What you will do
Transcribe the full listing exactly, and drop every picture.

Data extract
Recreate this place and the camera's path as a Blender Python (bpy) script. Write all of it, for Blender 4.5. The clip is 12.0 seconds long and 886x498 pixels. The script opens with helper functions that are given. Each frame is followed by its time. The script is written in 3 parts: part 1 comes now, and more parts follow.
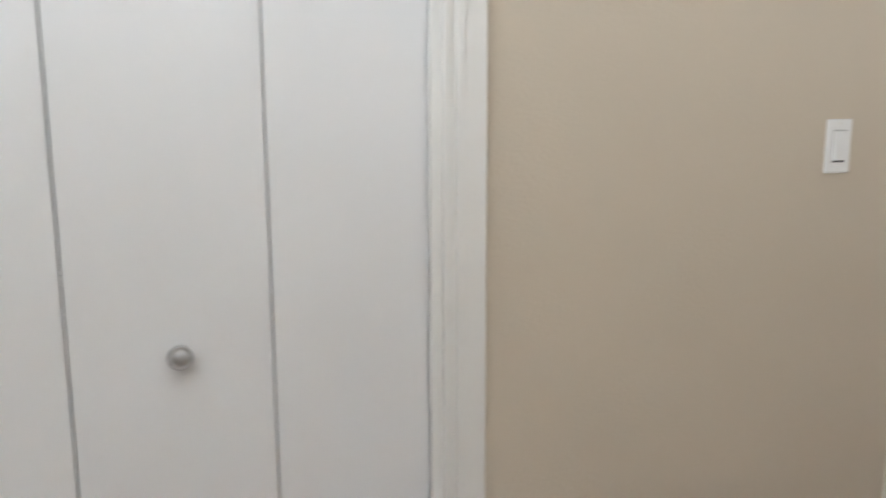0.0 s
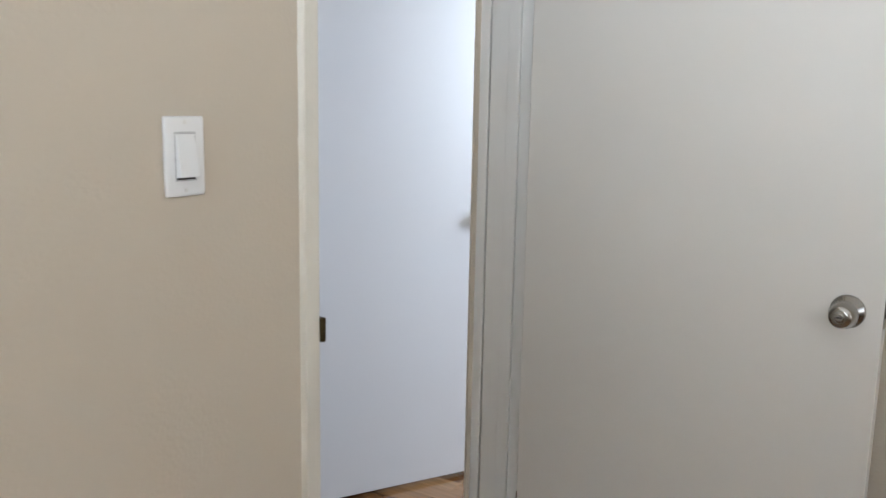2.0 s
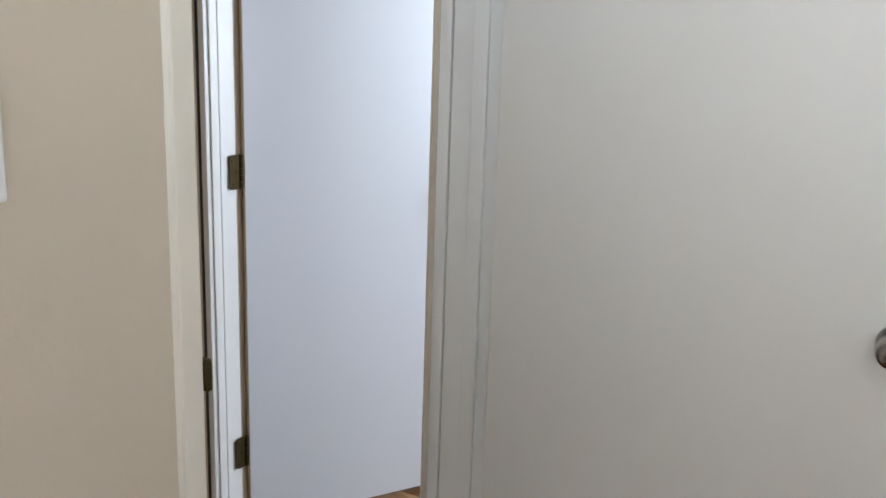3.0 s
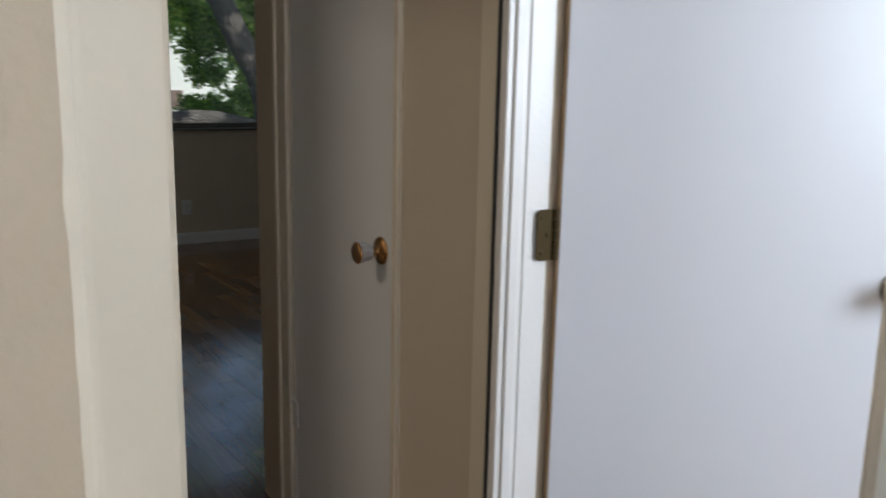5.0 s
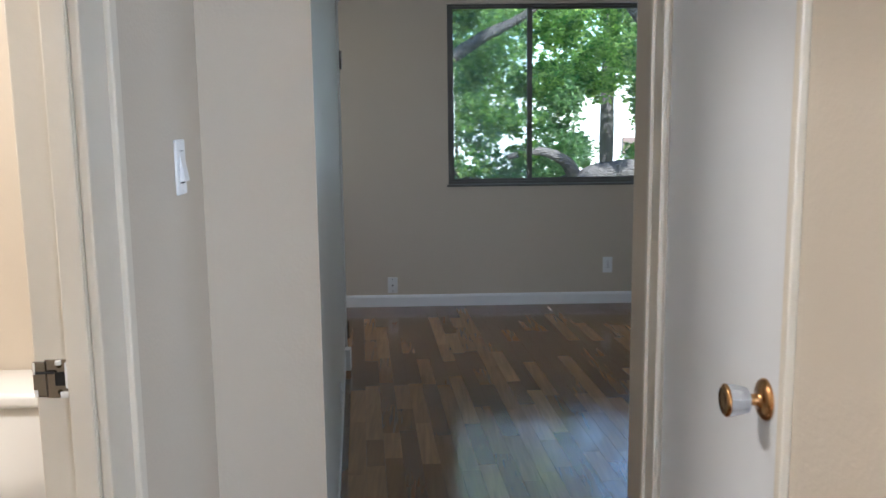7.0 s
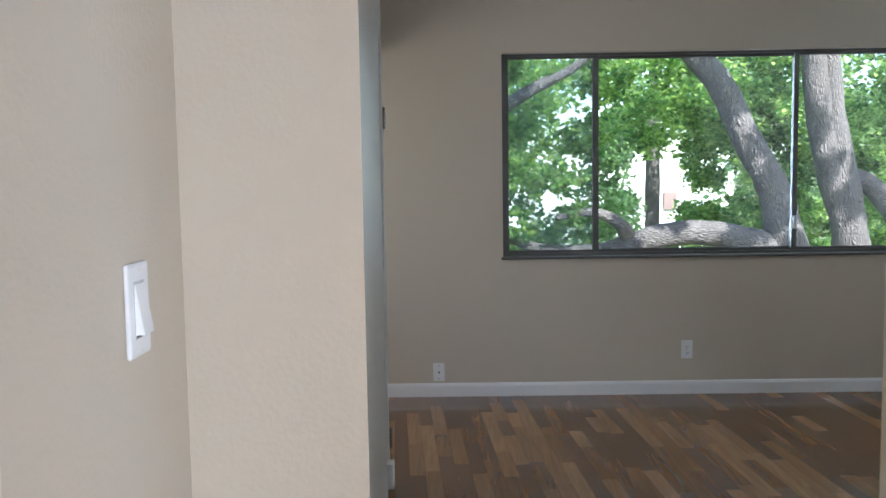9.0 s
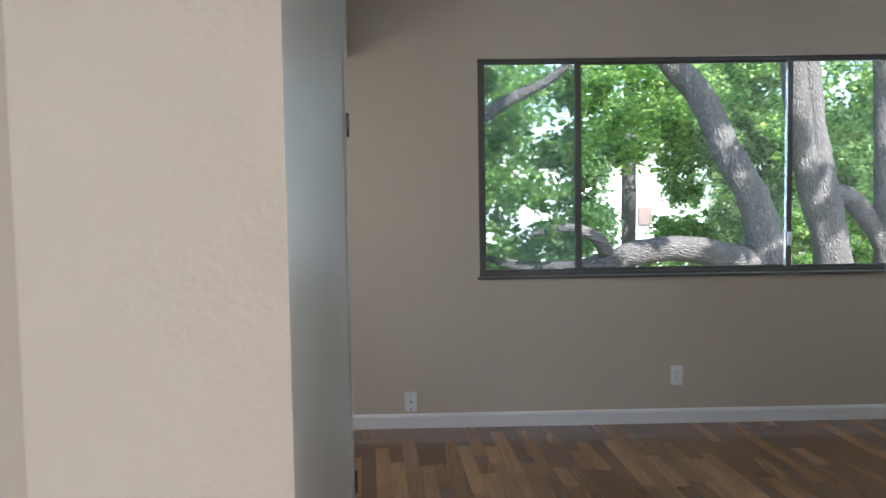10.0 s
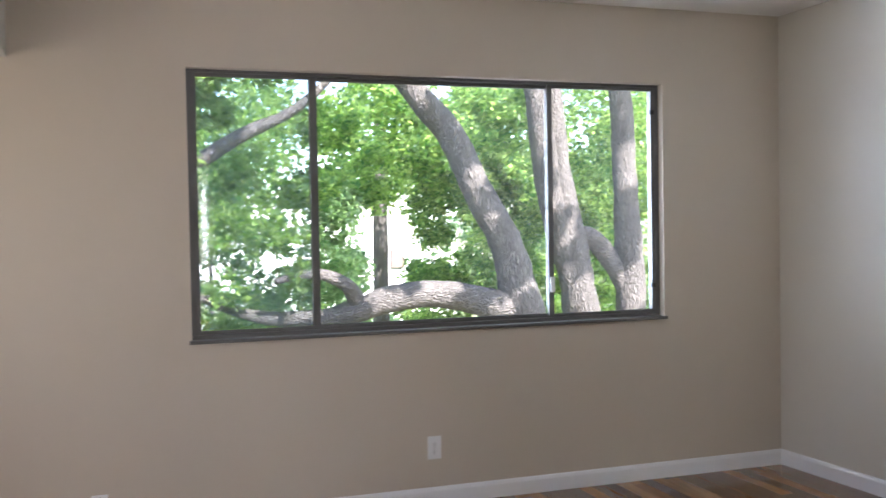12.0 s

Full output
Recreate this place and the camera's path as a Blender Python (bpy) script. Write all of it, for Blender 4.5. The clip is 12.0 seconds long and 886x498 pixels. The script opens with helper functions that are given. Each frame is followed by its time. The script is written in 3 parts: part 1 comes now, and more parts follow.
0.0 s
2.0 s
3.0 s
5.0 s
7.0 s
9.0 s
10.0 s
12.0 s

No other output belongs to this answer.